No one has suggested we let people practice medicine just for taking the medical board test. And no one suggests you can be a lawyer if you have been a policeman for five years. So why do folks have so little respect for teaching and allow these end runs for teacher licensure? Most evidence for the decline in respect for teacher professionalism points to the utter failures of our Schools of Education.
Education lacks a central body of knowledge that is productive and can be built upon. We call this a “paradigm.” The paradigm of medicine is anatomy and physiology. Understanding how the body works is the basis for practicing medicine. That knowledge grows at the edges but the core knowledge does not flip-flop, change dramatically, or start over.
Unfortunately, education has no paradigm. We see that in education fads that change every three to five years. Behavioral objectives and diagnostic teaching were followed by open classrooms and phase electives that caused a backlash to back-to-basics, followed by Madeline Hunter 7-step lessons and eventually QPA (Quality Performance Accreditation), an idea stolen from Total Quality Management in Business Schools. When standardizing educational objectives at the local level did not improve education, uniform state standards were declared the solution. Failure of standardization at the local and state levels became the reason to extend standardization to the national level.
It is important not to confuse the current tools-of-the-trade for a paradigm. How to use a scalpel in surgery is not part of the paradigm of medicine; it is merely a tool of the day—an important tool—but not the paradigm. That is the case of tests and measurements, an important skill for teachers, but not a paradigm. It is important for teachers to learn the mathematical significance and limitations of test scores.
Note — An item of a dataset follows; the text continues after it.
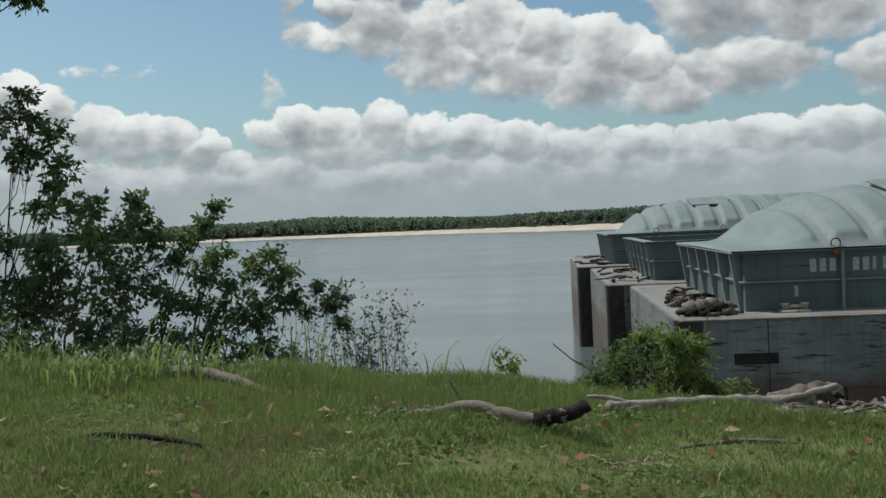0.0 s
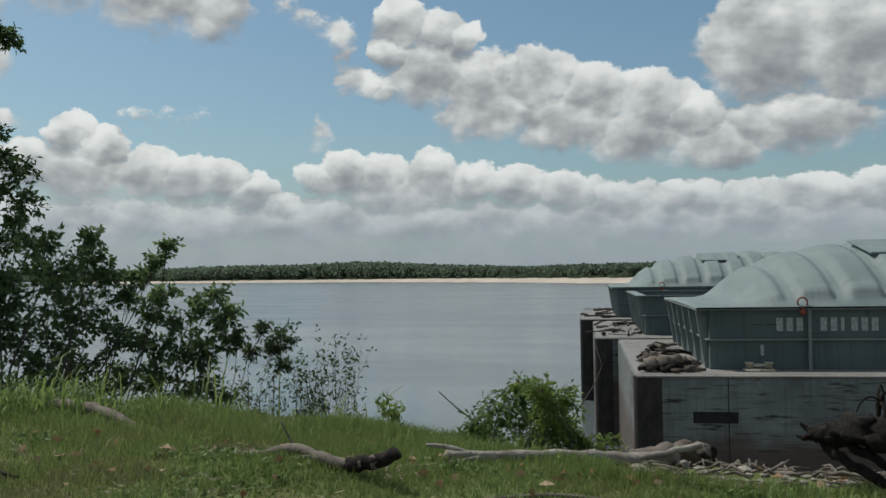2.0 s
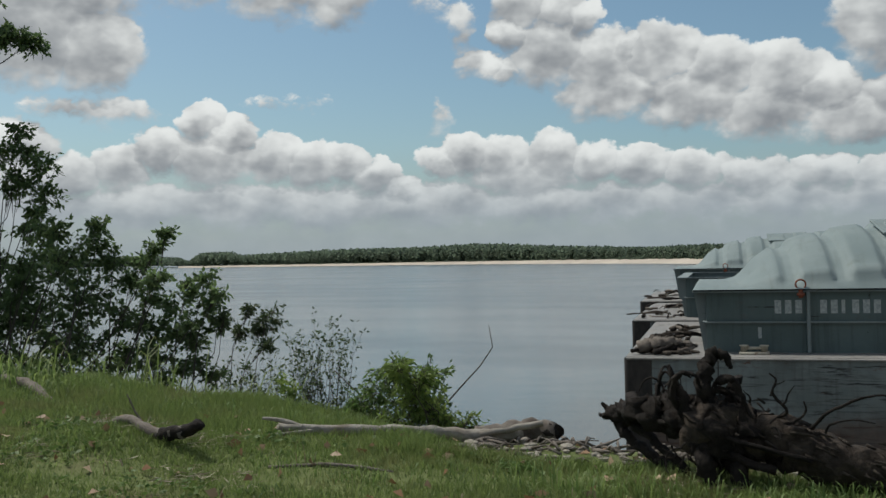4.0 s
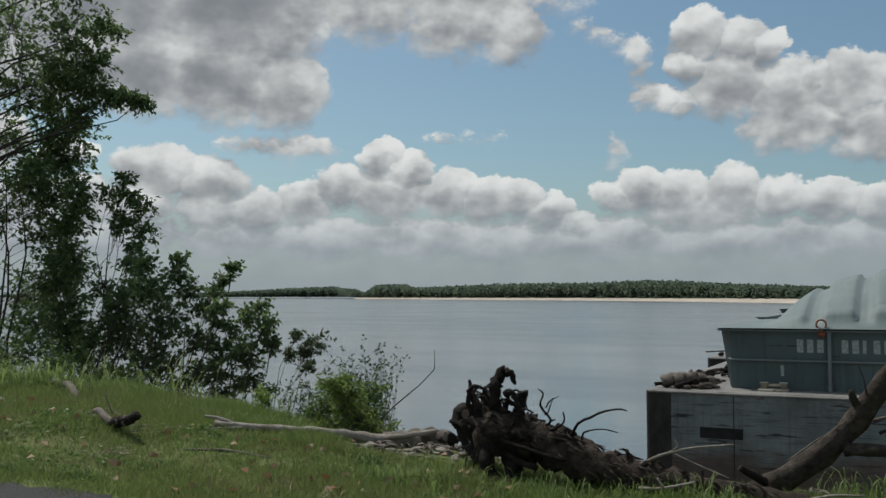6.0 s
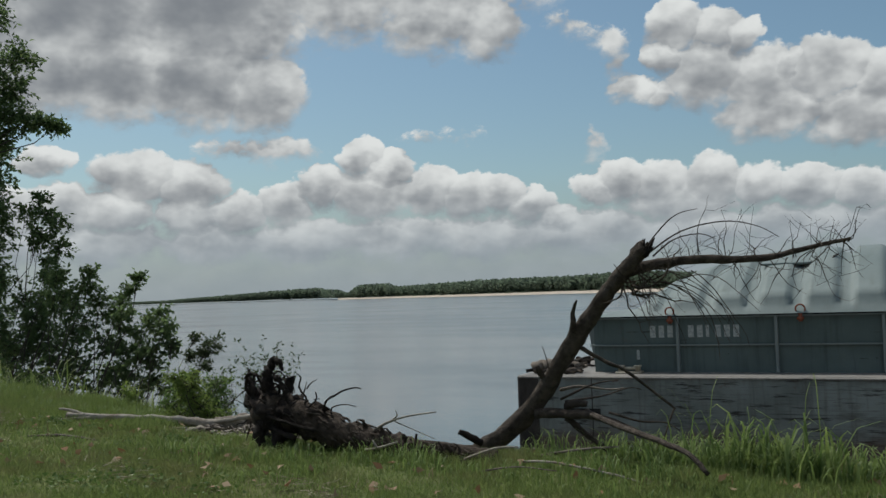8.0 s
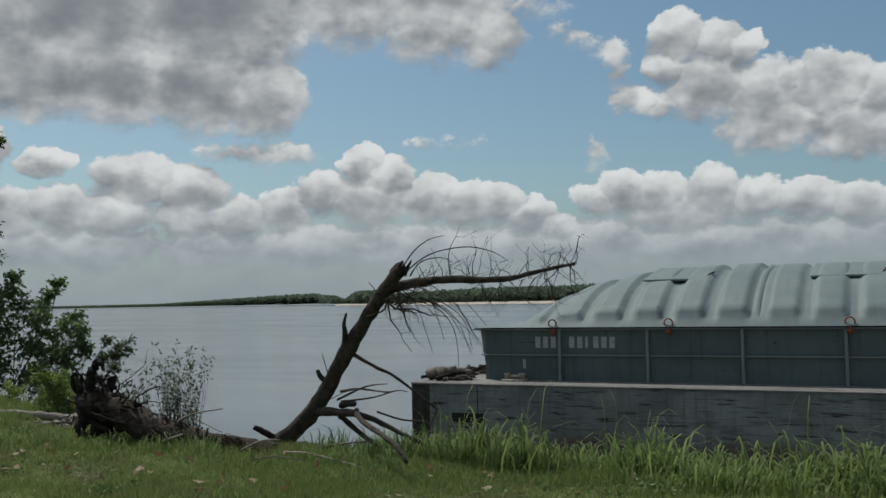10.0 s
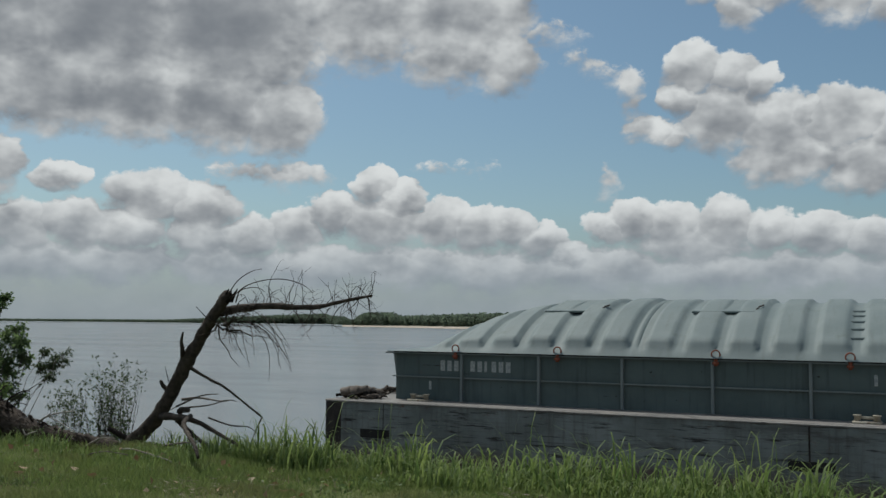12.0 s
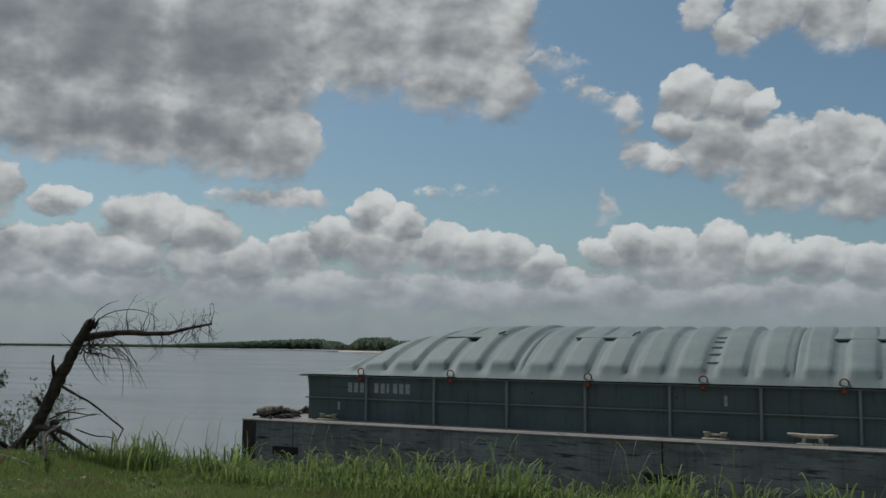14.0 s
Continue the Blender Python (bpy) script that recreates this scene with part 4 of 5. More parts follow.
# the tall tree at the water's edge, the dense and the slender one beside it, and the thicket that steps down to the water
leafy("tree", "tall dark-leaved tree on the river bank", "tree", (-16.4, -4.0), -2.7, [(-13.55, 9.1, 0.42), (-14.1, 8.3, 0.45), (-14.8, 9.1, 0.8), (-14.9, 7.6, 0.75), (-14.0, 7.45, 0.40), (-13.4, 7.32, 0.30), (-12.85, 7.2, 0.22), (-12.5, 7.1, 0.13), (-15.3, 6.5, 0.55), (-16.0, 7.6, 0.9), (-14.4, 6.85, 0.35), (-15.4, 10.6, 1.1), (-14.3, 10.4, 0.7), (-16.6, 9.2, 1.2), (-17.0, 6.2, 0.9), (-15.1, 8.2, 0.7), (-15.6, 7.0, 0.6), (-14.6, 7.9, 0.5), (-14.9, 6.2, 0.4), (-15.2, 5.7, 0.6), (-14.6, 5.6, 0.45), (-15.8, 5.2, 0.8), (-14.9, 4.9, 0.5)], (0.15, 0.078), LEAF, 5, dense=1.6, stems=1, girth=0.15, spray=0.24, limbs_from=5.0)
leafy("tree", "dense dark green tree in a bank thicket", "tree", (-14.6, -4.6), -3.6, [(-14.15, 5.25, 0.26), (-13.6, 4.75, 0.32), (-12.98, 4.4, 0.22), (-14.3, 4.4, 0.55), (-13.35, 3.75, 0.42), (-14.5, 3.5, 0.7), (-13.3, 2.7, 0.5), (-14.1, 2.2, 0.7), (-13.4, 1.7, 0.5), (-14.2, 1.1, 0.7), (-13.3, 0.6, 0.55), (-15.3, 4.0, 0.8), (-15.4, 2.0, 0.9), (-13.9, 3.0, 0.5), (-14.6, 2.8, 0.6), (-13.6, 4.1, 0.4), (-13.2, 1.1, 0.45)], (0.14, 0.07), LEAF, 6, dense=1.75, stems=3, girth=0.05, limbs_from=0.8)
leafy("tree", "slender open tree with thin stems and dark leaves", "tree", (-12.6, -4.4), -3.25, [(-12.3, 5.0, 0.17), (-12.7, 4.6, 0.22), (-12.15, 4.55, 0.26), (-11.75, 4.25, 0.22), (-12.05, 3.95, 0.28), (-11.6, 3.6, 0.24), (-12.45, 3.9, 0.17), (-11.45, 3.2, 0.17), (-12.1, 2.85, 0.24), (-12.7, 2.3, 0.24), (-12.0, 2.0, 0.3), (-12.5, 1.4, 0.3), (-11.9, 1.1, 0.35)], (0.135, 0.066), LEAF, 8, dense=1.3, stems=3, girth=0.024, deep=0.5)
SH = "thicket on the bank"
BUSH = "dense dark green bush in a bank thicket"
leafy("bush", BUSH, "bush", (-10.9, -5.6), -4.1, [(-10.89, 2.75, 0.22), (-10.42, 2.8, 0.14), (-10.77, 2.25, 0.40), (-10.54, 1.55, 0.52), (-11.16, 1.8, 0.34), (-11.75, 2.07, 0.22), (-11.3, 0.95, 0.5), (-12.0, 1.0, 0.4), (-11.6, 1.45, 0.3), (-10.7, 0.5, 0.45), (-11.5, 0.2, 0.45), (-10.9, -0.2, 0.4)], (0.13, 0.07), LEAF, 60, SH, 1.25, 5, 0.03)
leafy("bush", BUSH, "bush", (-9.9, -5.6), -4.0, [(-9.89, 2.9, 0.15), (-9.75, 2.55, 0.25), (-10.09, 2.2, 0.45), (-9.51, 2.17, 0.26), (-9.81, 1.54, 0.48), (-9.40, 1.1, 0.30), (-10.3, 0.85, 0.5), (-9.7, 0.5, 0.42), (-9.2, 0.4, 0.3), (-9.9, 0.0, 0.4)], (0.13, 0.07), LEAF, 61, SH, 1.25, 5, 0.03)
leafy("bush", "low dark green bush on the slope of the bank", "bush", (-12.6, -6.6), -5.6, [(-12.6, 1.5, 0.4), (-13.4, 1.2, 0.5), (-12.2, 0.8, 0.5), (-13.0, 0.6, 0.5), (-11.5, 0.5, 0.45)], (0.12, 0.065), LEAF_MID, 62, SH, 1.1, 5, 0.025)
leafy("bush", "low dark green bush on the slope of the bank", "bush", (-9.9, -6.9), -5.9, [(-10.4, 0.35, 0.42), (-9.6, 0.3, 0.4), (-9.0, 0.1, 0.35), (-10.9, 0.6, 0.35)], (0.12, 0.065), LEAF_MID, 63, SH, 1.1, 5, 0.025)
leafy("sapling", "thin leaning sapling with tufts of leaves", "sapling", (-9.9, -4.8), -3.6, [(-8.50, 2.72, 0.10), (-8.70, 2.46, 0.16), (-8.98, 2.15, 0.17), (-9.25, 1.75, 0.14)], (0.13, 0.064), LEAF, 77, SH, 1.3, 1, 0.03, 0.14, 0.2)
leafy("bush", "open leafy bush with bare lower stems", "bush", (-8.3, -5.4), -4.05, [(-8.55, 1.80, 0.17), (-8.17, 1.84, 0.18), (-8.68, 1.44, 0.22), (-8.12, 1.37, 0.27), (-8.47, 0.93, 0.28), (-8.91, 0.95, 0.18), (-8.0, 0.77, 0.24), (-8.37, 0.45, 0.24), (-8.7, 0.2, 0.25), (-8.1, 0.1, 0.22), (-8.4, -0.2, 0.25)], (0.13, 0.066), LEAF, 160, SH, 1.1, 4, 0.022, deep=0.5)
leafy("bush", "open leafy bush with bare lower stems", "bush", (-7.5, -5.4), -4.0, [(-7.4, 1.82, 0.13), (-7.07, 1.52, 0.18), (-7.67, 1.65, 0.13), (-7.36, 1.34, 0.19), (-7.53, 1.0, 0.22), (-7.7, 0.61, 0.22), (-7.22, 1.03, 0.13), (-7.6, 0.25, 0.16), (-7.3, 0.0, 0.14)], (0.13, 0.066), LEAF, 161, SH, 1.15, 3, 0.022, deep=0.4)
leafy("willow_bush", "willow bush with a round leafy head on bare stems", "bush", (-6.6, -5.4), -3.9, [(-6.36, 1.06, 0.20), (-6.48, 0.84, 0.14), (-6.93, 1.08, 0.12), (-6.66, 1.20, 0.08), (-6.93, 0.78, 0.12), (-6.2, 0.55, 0.10)], (0.105, 0.042), WILLOW, 260, SH, 1.5, 5, 0.018, 0.10, 0.4)
for k, (x, y, top, half, n) in enumerate(((-7.35, -1.8, 0.66, 0.52, 8), (-6.46, -1.6, 0.83, 0.49, 10), (-5.83, -1.6, 0.92, 0.55, 10), (-5.3, -2.1, -0.04, 0.40, 6), (-8.05, -1.8, 0.28, 0.46, 6))):
    plant("willow_bush", "thin-stemmed sparse willow bush", "bush", (x, y), top, half, clump(240 + k, n + 9, 0.25, 0.2, 1.7, 0.056, 2, 2), 5, (0.105, 0.044), WILLOW, 270 + k, SH, 0.05)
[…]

Unfortunately, Schools of Education not only lack any paradigm but also minimized or eliminated courses on “tests and measurements” for their student teachers.
This directly resulted in this generation of teachers, administrators and decision makers who are unaware of the limitations of testing. As a result, assessment has become the definition of educational achievement. Few realize that an evaluation is not an education. If Education Schools had continued to teach the limitations of testing, perhaps today’s test-obsession would have been avoided.
Some educationists still agree with Vanderbilt Chancellor William H. Payne who stated in 1887 that psychology “stands in the same relation to teaching that anatomy does to medicine.” And his claim that psychology is the paradigm for teaching lives on today in “brain-based learning” scams.
But it was Harvard’s psychologist William James who countered with “You make a great, a very great mistake, if you think that psychology, being the science of the mind’s laws, is something from which you can deduce definite programmes and schemes and methods of instruction for immediate schoolroom use…. Psychology is a science and teaching is an art.”
If teaching has a paradigm, it is communication. Every teacher must be a competent communicator of knowledge. And communication is a complex art that depends on perception, personality, and mastery of content. Some student teachers bring these skills to college. Others do not, and training can rarely give them those complex abilities or change personalities.
Skipping from education fad to fad, education schools also failed in “gate keeping.” Everyone seems to remember a bad teacher and this provided the rationale for removing tenure which in turn now makes it difficult to recruit good students into teaching.
And teachers with masters degrees in education fads do not improve student outcomes. But teachers with masters degrees in science or math do raise their student scores and send them into STEM fields.
No other time period in modern history has been as depressing for classroom teachers as the No Child Left Behind era that began under the last President Bush and continues today. A record number of veteran teachers are either telling me how glad they were to get out, or how they want to retire early.
But for the sake of our children, we can’t give up. But it is time to give up on the School of Education model and move teacher training into the content departments. Paradigms matter.